Precious Currency: Two Virgins are Better Than One
Precious Currency: Two Virgins are Better Than One, 2009, (installation view), sparkle glitter, glue, silicone, gold paint, foreign currency, graphite, tempura paint- Holly Stevenson & Sunshine Frère
DIRTY SQUARE GALLERY – PRESS RELEASE
Precious Currency: Two Virgin Marys Are Better Than One
Public View: November 5th – December 3rd
Gallery Hours: 24/7
The inaugural show at the DSG, Precious Currency: Two Virgin Marys Are Better Than One, tackles the impregnable phrase “on the money”. The mixed media work on show plays with the form of the roadside shrine and raises questions surrounding iconography and reproduction. The Marys are depicted on a 1000 Korean Won note and 200 Hungarian Crown Note in sparkle glue (post Raquiv Shaw glitter is now considered a respected medium), pen and acrylic paint. Coins from around the world adorn the back wall of the golden frame in which the figures hover. Interestingly, gallery owner, Koons-Manet decided to retain the vestiges of past users when acquiring the space. The remaining ephemera maintains the Square’s historicity and its sense of place and purpose on Rivington Street.

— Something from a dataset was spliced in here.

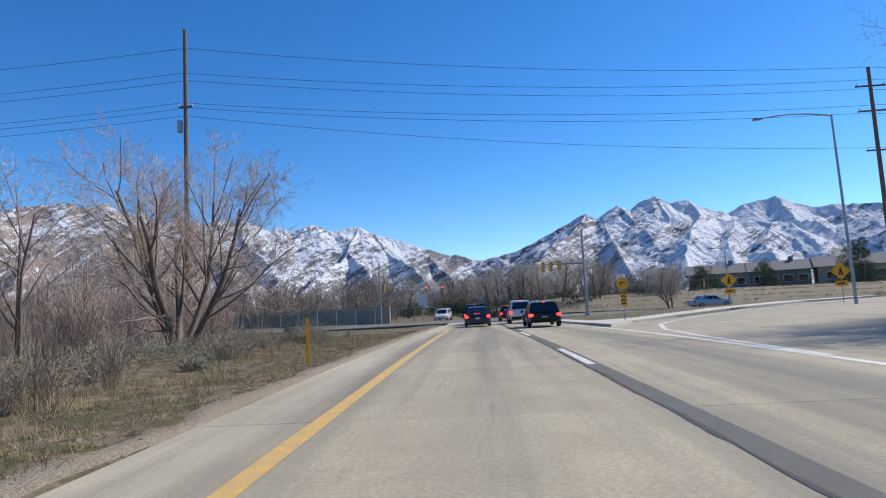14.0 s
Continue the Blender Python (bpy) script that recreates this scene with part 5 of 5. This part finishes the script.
b = part("board", moved(plate_of([(0.34 * math.cos(k * 0.5236), 0.34 * math.sin(k * 0.5236)) for k in range(12)]), 0, -0.01, 2.25), SIGN_YELLOW, ws)
bars(b, [(-0.16, 0.16, 2.26, 2.32), (-0.16, -0.1, 2.12, 2.26)], SIGN_BLACK, -0.014)
b = part("panel", moved(plate_of(rect(-0.16, 0.16, -0.42, 0.42)), 0, -0.01, 1.42), SIGN_YELLOW, ws)
for k in range(4):
    part("chevron", moved(plate_of([(-0.15, -0.06), (0, 0.04), (0.15, -0.06), (0.15, 0.02), (0, 0.12), (-0.15, 0.02)], 0.003), 0, -0.014, 1.1 + 0.2 * k), SIGN_BLACK, b)
warning_sign("yellow diamond warning sign with a lower plaque", 24.8, 31.8, -0.35, 2.5, 0.86, FIGURE, "", True)
warning_sign("yellow diamond warning sign beside the slip road", 18.4, 34.8, -0.3, 2.35, 0.8, FIGURE, "", True)
warning_sign("yellow sign seen almost edge on", 17.0, 36.0, 1.2, 2.2, 0.76, FIGURE)


# ---- lamps, power line ----
def street_lamp(x, y, h, reach, turn, lean, label):
    ob = thing("street_lamp", stand(x, y, turn) @ Matrix.Rotation(lean, 4, "Y"), label, "street lamp", "street lamps")
    bm = bmesh.new()
    rod(bm, (0, 0, -0.3), (0, 0, h * 0.97), 0.11, 0.06, 12)
    rod(bm, (0, 0, -0.2), (0, 0, 0.25), 0.17, 0.16, 12)
    part("pole", bm, STEEL, ob)
    pts = [Vector((-reach * t, 0, h * 0.965 + 0.55 * math.sin(t * 1.9) * (1 - 0.25 * t))) for t in (0, 0.1, 0.25, 0.5, 0.75, 1)]
    t = Tubes()
    t.add(pts, [0.055, 0.052, 0.05, 0.045, 0.04, 0.038], 8)
    mesh_object("arm", t.v, t.f, STEEL, ob)
    bm = bmesh.new()
    e = pts[-1]
    box(bm, (e.x - 0.55, -0.13, e.z - 0.07), (e.x + 0.05, 0.13, e.z + 0.06), 0.04)
    part("lamp_head", bm, STEEL, ob, "flat grey lamp head")
    return ob


street_lamp(22.9, 27.2, 12.75, 4.0, -0.2, -0.012, "tall grey street lamp with a long curved arm")
street_lamp(29.2, 62.5, 6.6, 1.6, 0.4, 0.0, "short grey street lamp beside the far street")
POLES = [(-300, 22.0, 24.5), (-206, 25.0, 24.5), (-142, 27.3, 24.0), (-79.4, 29.6, 24.6), (-22.07, 31.8, 23.8), (32.7, 38.5, 19.0), (90, 46, 20)]


def utility_pole(x, y, top, arms, label):
    z0 = ground_z(x, y)
    ob = thing("utility_pole", Matrix.Translation((x, y, z0)), label, "power pole", "power poles")
    bm = bmesh.new()
    rod(bm, (0, 0, -0.5), (0, 0, top - z0), 0.21, 0.13, 12)
    part("pole", bm, WOOD_POLE, ob)
    for z, w in arms:
        bm = bmesh.new()
        box(bm, (-w, -0.07, z - z0 - 0.06), (w, 0.07, z - z0 + 0.06), 0.01)
        part("crossarm", bm, WOOD_POLE, ob)
        for sx in (-w * 0.9, w * 0.9):
            bm = bmesh.new()
            rod(bm, (sx, 0, z - z0 + 0.06), (sx, 0, z - z0 + 0.26), 0.05, 0.03, 8)
            part("insulator", bm, SIGN_WHITE, ob)
    return ob


utility_pole(-22.07, 31.8, 23.8, ((17.6, 0.55),), "very tall weathered wooden power pole")
for x, y, top in POLES[:4]:
    utility_pole(x, y, top, ((17.6, 0.55),), "distant wooden power pole")
utility_pole(32.7, 38.5, 19.0, ((17.4, 1.2), (15.3, 1.2), (12.0, 0.9)), "wooden power pole with three crossarms")
bm = bmesh.new()
rod(bm, (-0.42, -0.1, 16.0), (-0.42, -0.1, 16.9), 0.2, 0.2, 12)
part("transformer", bm, STEEL, bpy.data.objects["utility_pole"])


def wire(a, b, sag, label, name="power_line"):
    n = 18
    pts = []
    for i in range(n + 1):
        t = i / n
        p = Vector(a).lerp(Vector(b), t)
        p.z -= 4 * sag * t * (1 - t)
        pts.append(p)
    t = Tubes()
    t.add(pts, [0.016] * (n + 1), 4)
    return tagged(mesh_object(name, t.v, t.f, DARK_STEEL), label, "power line", "overhead wires")


HEIGHTS = [(22.3, 0.0), (20.2, -0.25), (19.8, 0.25), (17.75, -0.5), (17.7, 0.5), (16.9, 0.0)]
RIGHT = [(19.0, 0), (17.55, -1.1), (17.55, 1.1), (15.45, -1.1), (15.45, 1.1), (12.2, 0.0)]
for (h, dx), (hr, dr) in zip(HEIGHTS, RIGHT):
    for (x0, y0, t0), (x1, y1, t1) in zip(POLES[1:4], POLES[2:5]):
        wire((x0, y0 + dx, h), (x1, y1 + dx, h), 1.0, "thin dark overhead wire between poles")
    wire((-22.07, 31.8 + dx, h), (32.7, 38.5 + dr, hr), 0.9, "thin dark overhead wire across the road")
    wire((32.7, 38.5 + dr, hr), (90, 46 + dr, hr), 1.0, "thin dark overhead wire between poles")


# ---- bent pipe post at the edge of the slip lane ----
pipe = thing("pipe_post", stand(15.2, 6.9, 0.0), "pale galvanised pipe post with a bent top bar", "post")
bm = bmesh.new()
rod(bm, (0, 0, -0.3), (-0.18, 0, 1.36), 0.06, 0.055, 10)
part("upright", bm, STEEL, pipe)
bm = bmesh.new()
rod(bm, (0.06, 0, 1.36), (-1.45, 0.5, 1.52), 0.055, 0.05, 10)
part("top_bar", bm, STEEL, pipe)
bm = bmesh.new()
rod(bm, (0.05, 0, 1.36), (0.24, -0.02, 1.33), 0.1, 0.1, 12)
part("end_cap", bm, POST_WHITE, pipe, "white end cap")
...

Sunshine Frère and Holly Stevenson’s Madonna alcove suspiciously becomes a thing of beauty despite its uncanny intention. The work derides the green face of currency’s fraudulently democratic system of reproduction. If God existed, why has he never been printed on a bank note?” they ask. That Church law forbids Usury provides a clichéd get out clause in response to their question. But, then all one has to do is look at Giotto’s Scrovengni Chapel to acknowledge that this question is neither new nor is it facetious. Capitalism and Christianity have always been in cahoots, and the fact that there is a tendency to put do-gooders on currency is visual proof of this imaginative fostering of a happy ‘Fordist’ culture.

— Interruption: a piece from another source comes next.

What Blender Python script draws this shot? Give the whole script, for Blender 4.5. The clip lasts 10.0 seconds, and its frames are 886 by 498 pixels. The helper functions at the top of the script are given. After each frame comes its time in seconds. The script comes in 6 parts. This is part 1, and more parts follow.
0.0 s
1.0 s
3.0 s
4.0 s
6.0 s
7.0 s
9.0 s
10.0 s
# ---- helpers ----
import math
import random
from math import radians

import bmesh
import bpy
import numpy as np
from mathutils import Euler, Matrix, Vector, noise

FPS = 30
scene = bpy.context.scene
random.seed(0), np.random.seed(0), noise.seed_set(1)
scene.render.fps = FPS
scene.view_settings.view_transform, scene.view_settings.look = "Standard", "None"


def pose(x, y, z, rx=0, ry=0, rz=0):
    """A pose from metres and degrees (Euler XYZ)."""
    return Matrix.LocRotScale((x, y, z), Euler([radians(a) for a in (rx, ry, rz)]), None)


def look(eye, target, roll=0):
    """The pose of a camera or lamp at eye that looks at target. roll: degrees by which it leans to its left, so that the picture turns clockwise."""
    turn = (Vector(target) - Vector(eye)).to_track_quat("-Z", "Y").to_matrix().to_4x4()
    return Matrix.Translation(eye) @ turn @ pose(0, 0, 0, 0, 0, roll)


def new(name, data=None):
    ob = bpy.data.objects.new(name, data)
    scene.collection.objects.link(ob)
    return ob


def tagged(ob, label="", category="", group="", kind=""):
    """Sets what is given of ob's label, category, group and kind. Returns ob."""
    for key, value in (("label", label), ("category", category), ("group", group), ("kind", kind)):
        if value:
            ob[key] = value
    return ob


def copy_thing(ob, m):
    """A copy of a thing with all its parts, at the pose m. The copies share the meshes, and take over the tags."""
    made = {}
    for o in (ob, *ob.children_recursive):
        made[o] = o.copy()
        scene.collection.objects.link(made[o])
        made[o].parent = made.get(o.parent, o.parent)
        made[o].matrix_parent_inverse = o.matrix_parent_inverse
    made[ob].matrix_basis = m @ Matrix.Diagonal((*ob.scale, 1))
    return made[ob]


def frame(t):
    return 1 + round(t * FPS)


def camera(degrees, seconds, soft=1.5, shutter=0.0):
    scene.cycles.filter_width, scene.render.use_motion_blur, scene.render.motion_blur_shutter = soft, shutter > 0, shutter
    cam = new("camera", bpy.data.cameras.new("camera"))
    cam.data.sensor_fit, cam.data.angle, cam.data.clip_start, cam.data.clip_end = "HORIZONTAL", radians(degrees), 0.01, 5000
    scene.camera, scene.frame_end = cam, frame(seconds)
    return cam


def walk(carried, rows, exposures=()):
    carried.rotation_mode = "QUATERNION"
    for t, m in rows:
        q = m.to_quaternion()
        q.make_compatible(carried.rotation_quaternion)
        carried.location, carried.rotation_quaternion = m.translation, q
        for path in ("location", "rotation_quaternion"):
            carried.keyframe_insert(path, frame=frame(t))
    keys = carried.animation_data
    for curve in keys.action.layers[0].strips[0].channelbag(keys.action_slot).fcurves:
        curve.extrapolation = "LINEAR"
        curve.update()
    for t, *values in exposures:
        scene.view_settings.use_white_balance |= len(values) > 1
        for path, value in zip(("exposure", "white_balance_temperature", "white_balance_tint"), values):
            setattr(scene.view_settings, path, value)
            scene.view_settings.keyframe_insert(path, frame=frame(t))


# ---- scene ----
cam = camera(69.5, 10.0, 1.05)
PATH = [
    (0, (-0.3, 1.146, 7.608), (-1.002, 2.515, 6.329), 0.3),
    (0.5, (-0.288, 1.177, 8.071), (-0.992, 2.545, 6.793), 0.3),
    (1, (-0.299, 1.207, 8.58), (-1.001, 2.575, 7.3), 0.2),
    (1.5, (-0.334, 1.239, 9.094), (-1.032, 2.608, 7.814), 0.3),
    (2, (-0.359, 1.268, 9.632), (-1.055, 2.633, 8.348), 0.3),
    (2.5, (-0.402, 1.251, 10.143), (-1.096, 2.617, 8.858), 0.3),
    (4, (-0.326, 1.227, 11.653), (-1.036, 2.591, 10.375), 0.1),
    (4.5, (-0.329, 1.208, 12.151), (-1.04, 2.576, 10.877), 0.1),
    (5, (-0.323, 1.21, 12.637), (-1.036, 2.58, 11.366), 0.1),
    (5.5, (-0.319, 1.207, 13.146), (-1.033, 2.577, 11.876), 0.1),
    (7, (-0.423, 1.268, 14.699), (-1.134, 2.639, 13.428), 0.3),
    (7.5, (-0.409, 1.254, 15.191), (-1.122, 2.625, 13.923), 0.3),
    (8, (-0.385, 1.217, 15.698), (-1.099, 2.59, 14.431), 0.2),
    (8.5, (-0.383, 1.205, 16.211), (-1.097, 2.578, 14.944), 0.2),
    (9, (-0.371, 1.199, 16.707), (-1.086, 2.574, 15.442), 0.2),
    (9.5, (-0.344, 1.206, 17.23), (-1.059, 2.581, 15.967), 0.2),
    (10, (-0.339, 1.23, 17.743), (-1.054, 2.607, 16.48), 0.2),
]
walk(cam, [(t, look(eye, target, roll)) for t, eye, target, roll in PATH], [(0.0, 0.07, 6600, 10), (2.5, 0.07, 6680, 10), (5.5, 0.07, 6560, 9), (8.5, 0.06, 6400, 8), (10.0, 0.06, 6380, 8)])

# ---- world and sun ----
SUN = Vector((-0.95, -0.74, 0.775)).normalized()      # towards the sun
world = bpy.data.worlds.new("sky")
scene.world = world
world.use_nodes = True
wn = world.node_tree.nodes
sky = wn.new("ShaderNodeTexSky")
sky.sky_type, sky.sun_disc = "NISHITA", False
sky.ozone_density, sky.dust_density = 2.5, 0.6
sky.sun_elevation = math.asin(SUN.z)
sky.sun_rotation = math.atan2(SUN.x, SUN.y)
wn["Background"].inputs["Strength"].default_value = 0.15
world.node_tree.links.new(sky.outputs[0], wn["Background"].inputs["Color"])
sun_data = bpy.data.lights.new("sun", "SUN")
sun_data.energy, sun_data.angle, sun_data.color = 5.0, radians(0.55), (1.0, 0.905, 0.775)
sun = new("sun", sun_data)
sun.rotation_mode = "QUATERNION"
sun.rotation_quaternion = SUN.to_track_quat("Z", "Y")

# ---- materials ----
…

The production of Marys and Money are regulated global concerns. Though Man is still relatively timid to admit he worships cash. Could precious currency become a feasible way of injecting spirituality into the metropolis?
Precious Currency is already in circulation, the works having been stolen from Koons-Manet’s gallery in late November.
The artists have given a mixed response to this, Frère stating “I guess whoever stole it needed the virginal bling more than DSG visitors do” and Stevenson aired “I should have attached a Christian booby trap to mine, one that would guilt the individual into returning the money”.
Also questioned on the subject, gallery owner and curator Koons-Manet said “The disappearance of DSG”s Precious Currency is proof positive, that money not only talks, it walks”.